Summary: [PATCH] Fix ECC error counting for AMD76x chipset, char/ecc.c driver
Product: [openSUSE] SUSE LINUX 10.0 Reporter: Bryce Nesbitt <bryce2>
Component: KernelAssignee: Andreas Kleen <ak>
Status: RESOLVED WONTFIX QA Contact: E-mail List <qa-bugs>
Severity: Normal    
Priority: P5 - None    
Version: Final   
Target Milestone: ---   
Hardware: i586   
OS: SuSE Linux 10.0   
Whiteboard:
Found By: Other Services Priority:
Business Priority: Blocker: ---
Marketing QA Status: --- IT Deployment: ---
Attachments: Patch AMD 76x ECC counting, verified on AMD 761 Chipset, ASUS A7M266 Mainboard

Description Bryce Nesbitt 2005-12-05 19:02:50 UTC
Summary:
* Patch is relevant to driver "char/ecc.c", for the AMD76x Athlon chipset.  This appears to be a SUSE extension, not part of the kernel mainline.

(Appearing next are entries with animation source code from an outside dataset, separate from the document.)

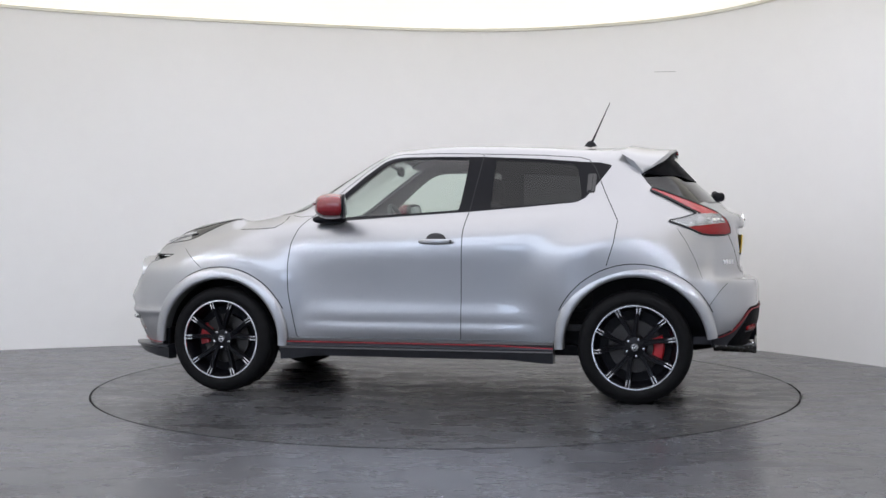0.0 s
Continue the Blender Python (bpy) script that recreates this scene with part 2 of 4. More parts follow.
# ---- the booth ----
def build_room():
    plan = [(-5.6, -6.0), (-5.9, -1.5), (-6.0, 3.0), (-5.9, 5.6), (-5.2, 7.75), (-3.79, 8.785), (-1.89, 9.43), (0.2, 9.83), (1.61, 9.56), (2.53, 8.9), (3.26, 7.55), (3.72, 6.0), (4.05, 3.5), (4.1, -1.0), (4.1, -6.0)]
    line = [curve_at([(x, y, 0) for x, y in plan], i / 160) for i in range(161)]
    bm = bmesh.new()
    rows = []
    for i, p in enumerate(line):
        d = (line[min(i + 1, 160)] - line[max(i - 1, 0)]).normalized()
        out = Vector((-d.y, d.x, 0)) * 0.12
        rows.append([bm.verts.new(v) for v in (p + Vector((0, 0, -0.02)), p + Vector((0, 0, CEIL)), p + out + Vector((0, 0, CEIL)), p + out + Vector((0, 0, -0.02)))])
    for a, b in zip(rows, rows[1:]):
        for j in range(4):
            bm.faces.new((a[j], a[(j + 1) % 4], b[(j + 1) % 4], b[j]))
    bmesh.ops.recalc_face_normals(bm, faces=bm.faces)
    tagged(finish("wall_curved", bm, WALL, smooth=40), "curved seamless off-white painted studio wall", "wall", kind="structure")
    bm = box((10.4, 0.12, CEIL + 0.02), (-0.8, -6.06, CEIL / 2 - 0.01), 0)
    tagged(finish("wall_back", bm, DARKWALL), "plain dark grey wall closing the studio", "wall", kind="structure")
    # this slab glows by itself in place of lamplight falling on it
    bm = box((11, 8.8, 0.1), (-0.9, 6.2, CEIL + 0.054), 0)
    tagged(finish("ceiling", bm, GLOWCEIL), "warm white studio ceiling with light put in as its own glow", "ceiling", kind="structure")
    # unseen dark half, there to darken what the car's right side reflects
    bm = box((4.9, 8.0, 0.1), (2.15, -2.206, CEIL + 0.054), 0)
    tagged(finish("ceiling_side", bm, DARKCEIL), "unseen ceiling coloured dark brown for dim reflections, with small lamps", "ceiling", kind="structure")
    # unseen glowing slab behind the camera, added to fill walls and car flank
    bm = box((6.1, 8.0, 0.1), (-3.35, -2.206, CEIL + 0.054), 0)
    tagged(finish("ceiling_rear", bm, FILLCEIL), "unseen pale ceiling glowing as added cool fill light", "ceiling", kind="structure")
    # added disc above the view: light source and even reflection for the car roof
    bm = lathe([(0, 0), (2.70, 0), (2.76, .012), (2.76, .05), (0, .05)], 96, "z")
    disc = finish("glow_disc", bm, DISCGLOW, smooth=40)
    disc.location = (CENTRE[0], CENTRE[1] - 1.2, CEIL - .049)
    tagged(disc, "added round glowing panel over turntable, out of view", "ceiling", kind="structure")
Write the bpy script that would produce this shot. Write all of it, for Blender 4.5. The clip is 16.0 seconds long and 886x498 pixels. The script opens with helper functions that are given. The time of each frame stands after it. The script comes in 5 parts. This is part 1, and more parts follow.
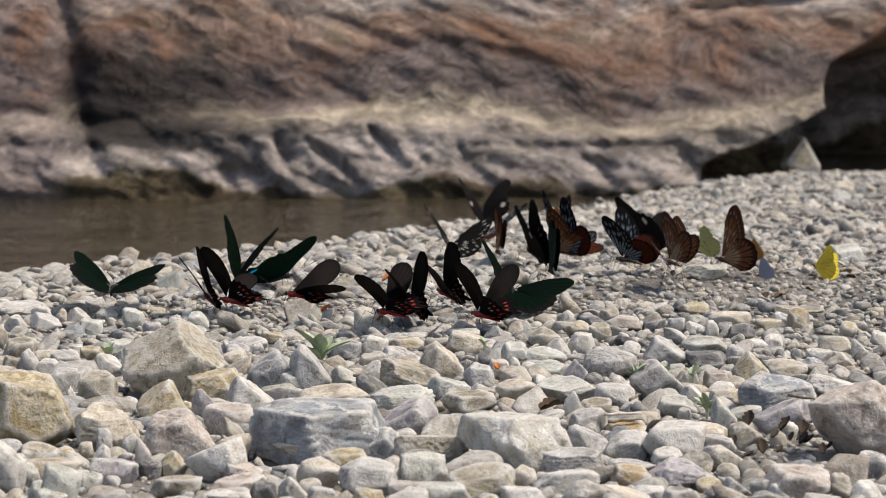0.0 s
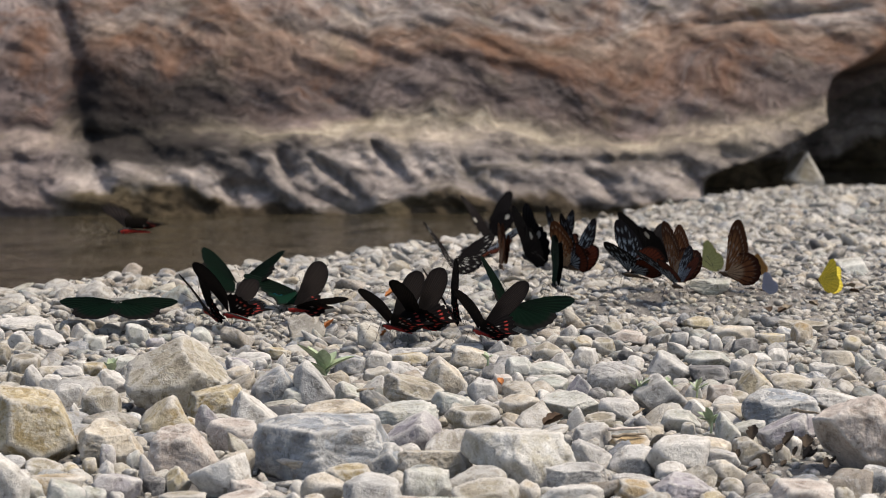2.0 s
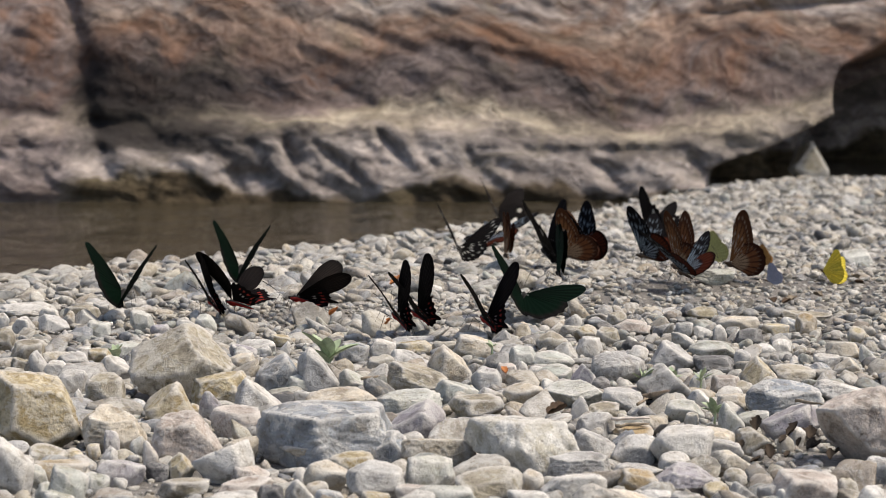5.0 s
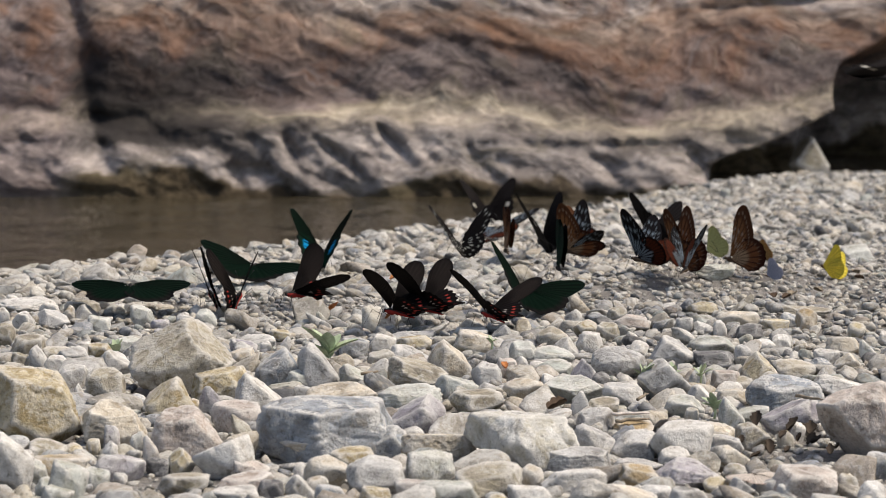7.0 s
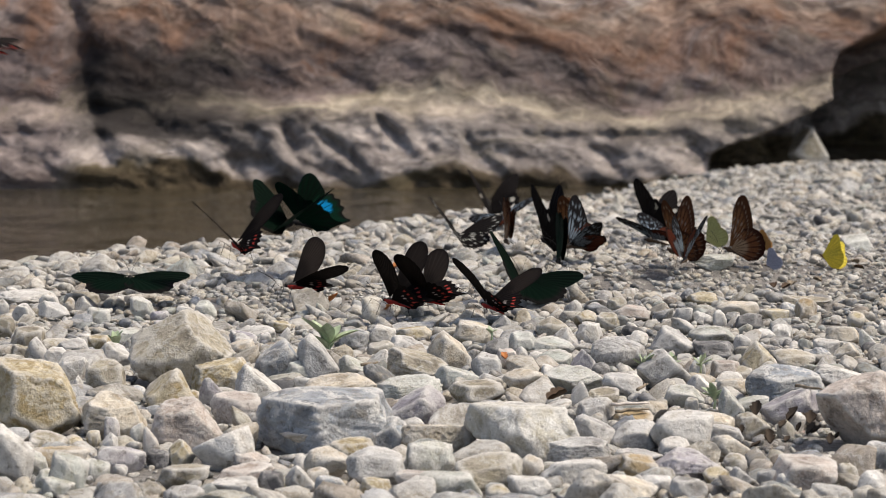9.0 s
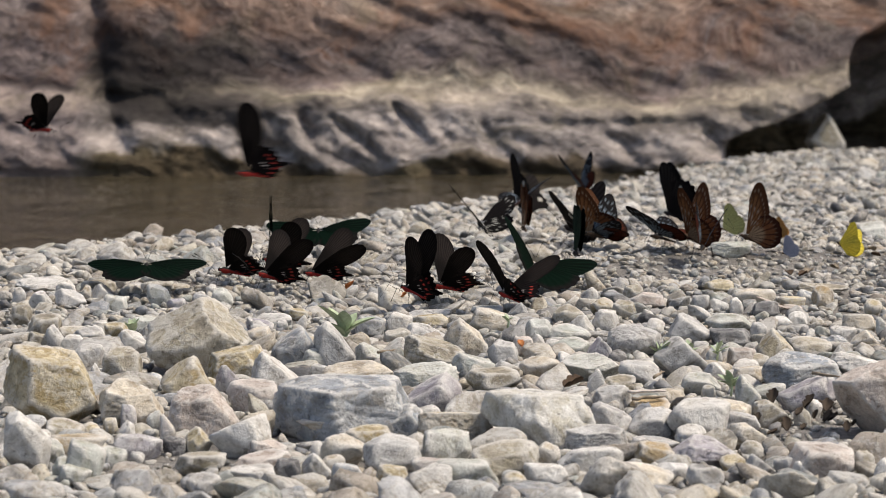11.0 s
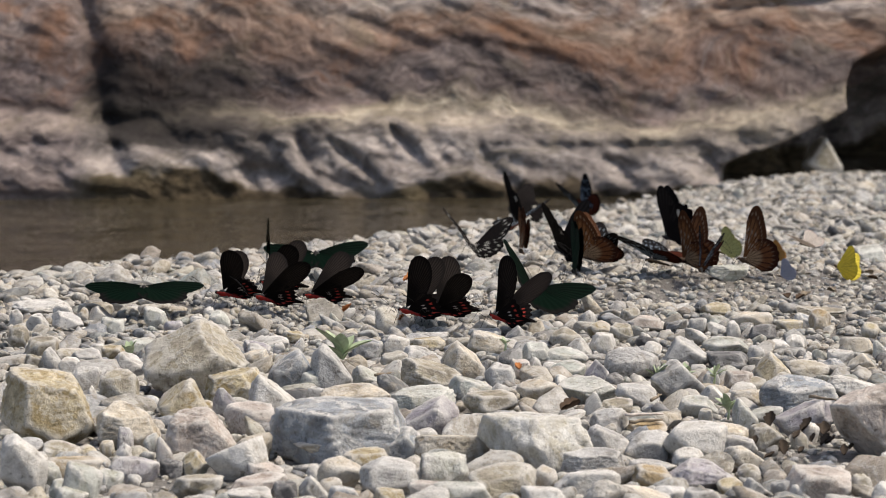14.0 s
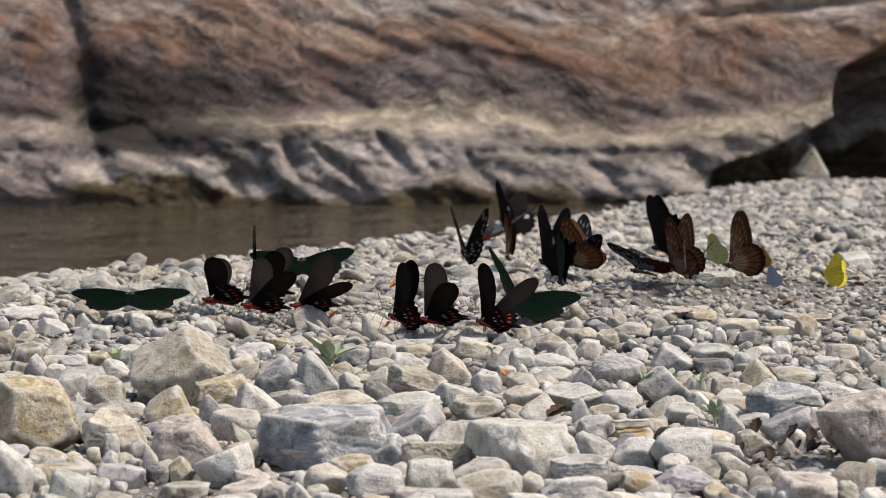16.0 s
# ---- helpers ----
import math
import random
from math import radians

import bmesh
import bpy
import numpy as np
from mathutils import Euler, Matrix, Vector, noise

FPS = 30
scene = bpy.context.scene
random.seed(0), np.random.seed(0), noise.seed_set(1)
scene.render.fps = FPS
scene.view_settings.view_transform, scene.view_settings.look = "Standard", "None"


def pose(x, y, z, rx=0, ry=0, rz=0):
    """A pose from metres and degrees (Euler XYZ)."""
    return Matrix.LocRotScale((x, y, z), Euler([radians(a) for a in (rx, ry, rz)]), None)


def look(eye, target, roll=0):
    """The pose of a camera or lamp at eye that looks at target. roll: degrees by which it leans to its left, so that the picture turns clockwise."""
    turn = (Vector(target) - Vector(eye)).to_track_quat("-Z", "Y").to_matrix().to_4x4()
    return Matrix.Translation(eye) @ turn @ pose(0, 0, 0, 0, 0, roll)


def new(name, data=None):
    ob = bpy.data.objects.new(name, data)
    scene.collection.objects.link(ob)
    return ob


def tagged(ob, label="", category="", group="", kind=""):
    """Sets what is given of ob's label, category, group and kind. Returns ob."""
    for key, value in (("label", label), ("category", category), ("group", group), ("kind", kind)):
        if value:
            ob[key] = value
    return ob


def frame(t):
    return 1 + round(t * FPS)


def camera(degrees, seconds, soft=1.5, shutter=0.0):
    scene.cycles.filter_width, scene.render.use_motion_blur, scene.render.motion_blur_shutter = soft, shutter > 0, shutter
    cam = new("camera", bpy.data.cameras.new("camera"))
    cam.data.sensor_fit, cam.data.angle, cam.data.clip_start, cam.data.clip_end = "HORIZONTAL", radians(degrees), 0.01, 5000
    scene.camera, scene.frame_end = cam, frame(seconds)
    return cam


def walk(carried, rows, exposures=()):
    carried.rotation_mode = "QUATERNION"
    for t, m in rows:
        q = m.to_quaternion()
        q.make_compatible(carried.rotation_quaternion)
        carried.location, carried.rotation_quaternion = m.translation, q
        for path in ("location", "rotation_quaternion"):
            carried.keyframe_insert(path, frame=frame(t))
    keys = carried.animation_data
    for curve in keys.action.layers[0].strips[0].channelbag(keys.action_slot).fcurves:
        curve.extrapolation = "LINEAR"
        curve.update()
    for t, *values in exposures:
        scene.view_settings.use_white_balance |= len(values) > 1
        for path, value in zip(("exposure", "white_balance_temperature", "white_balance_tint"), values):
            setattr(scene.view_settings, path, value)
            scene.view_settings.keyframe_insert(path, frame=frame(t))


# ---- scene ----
cam = camera(18, 16.0, soft=0.6, shutter=0.4)
EYE = (0.0, 0.0, 0.40)
# a long lens, stopped down, focused on the cobbles just before the butterflies
cam.data.dof.use_dof = True
cam.data.dof.focus_distance = 2.62
cam.data.dof.aperture_fstop = 20.0
# seconds and the turn of the hand-held camera about its three axes, in degrees
PATH = [
    (0, 83.827, 0.258, -0.199),
    (0.5, 83.906, 0.259, -0.263),
    (1, 83.943, 0.258, -0.323),
    (1.5, 84.007, 0.365, -0.282),
    (2, 84.138, 0.395, -0.145),
    (2.5, 84.152, 0.340, -0.060),
    (3, 84.059, 0.407, -0.027),
    (3.5, 84.084, 0.386, -0.032),
    (4, 84.128, 0.186, -0.011),
    (4.5, 83.998, 0.054, -0.009),
    (7, 83.800, 0.000, -0.000),
    (7.5, 83.869, 0.028, 0.043),
    (8, 83.717, 0.149, -0.047),
    (10.5, 83.505, 0.180, 0.140),
    (11, 83.357, 0.211, 0.305),
    (11.5, 83.417, 0.145, 0.386),
    (12, 83.427, 0.070, 0.408),
    (12.5, 83.526, 0.058, 0.430),
    (13, 83.661, 0.051, 0.399),
    (13.5, 83.736, 0.115, 0.321),
    (14, 83.824, 0.141, 0.256),
    (14.5, 83.891, -0.046, 0.214),
    (15, 84.058, 0.095, 0.215),
    (15.5, 84.068, 0.057, 0.137),
    (16, 83.961, 0.121, -0.022),
]
walk(cam, [(t, pose(*EYE, rx, ry, rz)) for t, rx, ry, rz in PATH], [(0, 0.10, 6780, 11), (16, 0.10, 6780, 11)])

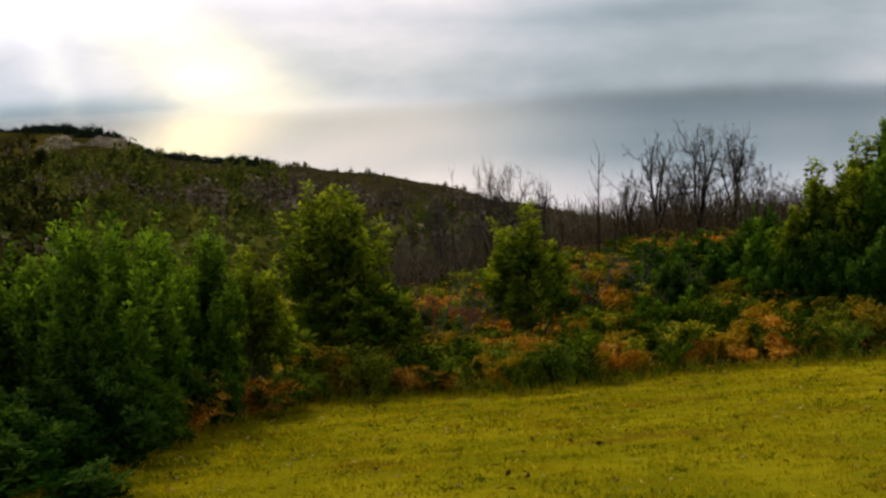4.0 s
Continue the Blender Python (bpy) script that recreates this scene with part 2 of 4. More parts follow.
SCRUB_BROWN = surface("leafless_scrub", [(0.030, 0.020, 0.010), (0.105, 0.075, 0.042), (0.22, 0.17, 0.11)], 0.2, 0.95, 0, 0.0, 0, 0.3, spread=0.32)
UNDER = surface("wood_undergrowth", [(0.016, 0.011, 0.006), (0.062, 0.041, 0.019), (0.17, 0.10, 0.042)], 0.3, 0.95, 0, 0.0, 0, 0.5)
PINE = surface("far_conifers", [(0.008, 0.014, 0.010), (0.022, 0.032, 0.02)], 0.05, 0.8, 0, 0.0, 0.1, 0.5)
ROCK = surface("pale_rock", [(0.05, 0.038, 0.024), (0.22, 0.17, 0.10), (0.52, 0.42, 0.26)], 0.35, 0.95, 0.8, 0.0)
TRACK = surface("pale_dirt_track", [(0.14, 0.105, 0.06), (0.44, 0.36, 0.24)], 0.3, 0.95, 0.3, 0.0)
DEAD = surface("dead_bracken_litter", [(0.035, 0.014, 0.002), (0.17, 0.062, 0.007), (0.50, 0.25, 0.05)], 1.2, 0.95, 0, 0.0, 0.1, 0.75)
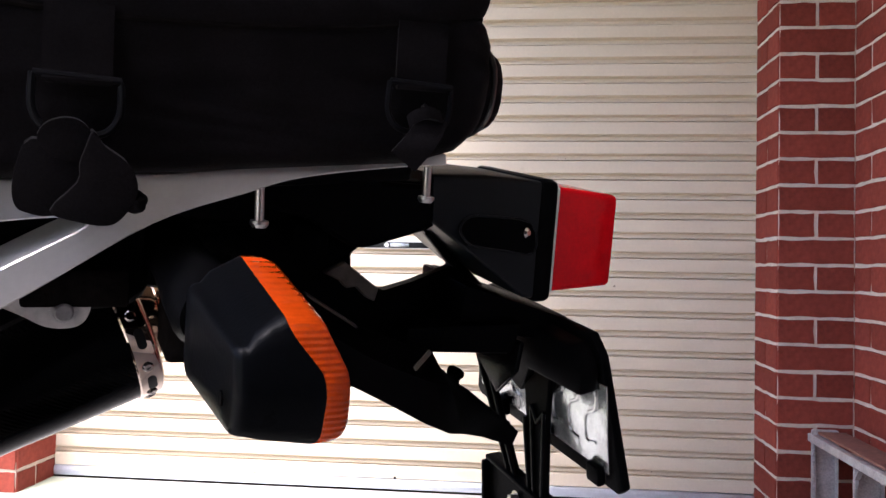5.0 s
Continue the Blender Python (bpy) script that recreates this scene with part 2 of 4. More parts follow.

* Write 1 bits, not 0 bits, to clear the ECC error flag status.
* Without this patch, Linux will detect ONLY the first single and multibit
  error.  All subsequent errors are ignored by the hardware until the
  register is properly cleared.
* The patch also fast-paths the common polled operation, and simplifies
code.
* Includes reference to AMD 761 spec sheet documenting the ECC register
values.

* Note: this module is often not installed by default: do "modprobe ecc"
then "cat /proc/ram" to check your ECC memory for detected soft errors.


----------------------------------------------------------------------------------------
linux:/usr/src # diff -u -b orig/drivers/char/ecc.c
linux-2.6.13-15/drivers/char/ecc.c  > /tmp/ecc.diff
linux:/usr/src # cat /tmp/ecc.diff
--- orig/drivers/char/ecc.c     2005-09-13 08:52:29.000000000 -0700
+++ linux-2.6.13-15/drivers/char/ecc.c  2005-12-05 09:36:26.000000000 -0800
@@ -10,6 +10,7 @@
  */
 #define DEBUG  0

+
 #include <linux/config.h>
 #include <linux/version.h>
 #include <linux/module.h>
@@ -22,7 +23,7 @@
 #include <asm/io.h>
 #include <linux/proc_fs.h>

-#define        ECC_VER "0.14 (Oct 10 2001)"
+#define        ECC_VER "0.15 (Dec 1 2005)"
 #define KERN_ECC KERN_ALERT

 static struct timer_list ecctimer;
@@ -1102,15 +1103,20 @@
        }
 }

+
+// Spec source: AMD 761 System Controller/BIOS Guide, 24081D-February 2002
+//
http://www.amd.com/us-en/assets/content_type/white_papers_and_tech_docs/24081.pdf
 void check_amd76x(void)
 {
-       unsigned long eccstat = pci_dword(0x48);
+       u32 eccstat;
+       pci_read_config_dword(bridge, 0x48, &eccstat);
+       if(eccstat & 0x30)
+       {
        if(eccstat & 0x10)
        {
                /* bits 7-4 of eccstat indicate the row the MBE occurred. */
                int row = (eccstat >> 4) & 0xf;
                printk("<1>ECC: MBE Detected in DRAM row %d\n", row);
-               scrub_needed |= 2;
                bank[row].mbecount++;
        }
        if(eccstat & 0x20)
@@ -1118,22 +1124,9 @@
                /* bits 3-0 of eccstat indicate the row the SBE occurred. */
                int row = eccstat & 0xf;
                printk("<1>ECC: SBE Detected in DRAM row %d\n", row);
-               scrub_needed |= 1;
                bank[row].sbecount++;
        }
-       if (scrub_needed)
-       {
-               /*
-                * clear error flag bits that were set by writing 0 to them
-                * we hope the error was a fluke or something  :) 
-                */
-               unsigned long value = eccstat;
-               if (scrub_needed & 1)
-                       value &= 0xFFFFFDFF;
-               if (scrub_needed & 2)
-                       value &= 0xFFFFFEFF;
-               pci_write_config_dword(bridge, 0x48, value);
-               scrub_needed = 0;
+               pci_write_config_dword(bridge, 0x48, eccstat);  // clear
by writing a 1
        }
 }
Comment 1 Bryce Nesbitt 2005-12-05 19:04:47 UTC
Created attachment 59862 [details]
Patch AMD 76x ECC counting, verified on AMD 761 Chipset, ASUS A7M266 Mainboard
Comment 2 Hannes Reinecke 2005-12-07 11:28:43 UTC
Andi, can you look over the patch?
Comment 3 Andreas Kleen 2005-12-07 11:44:25 UTC
AFAIK we already dropped the ECC drivers and I don't know of any plans to
add them back. So it's probably a WONTFIX.

For the original poster I would suggest to fix that problem in mainline of the package, so if that driver is ever used again the fix will be in there.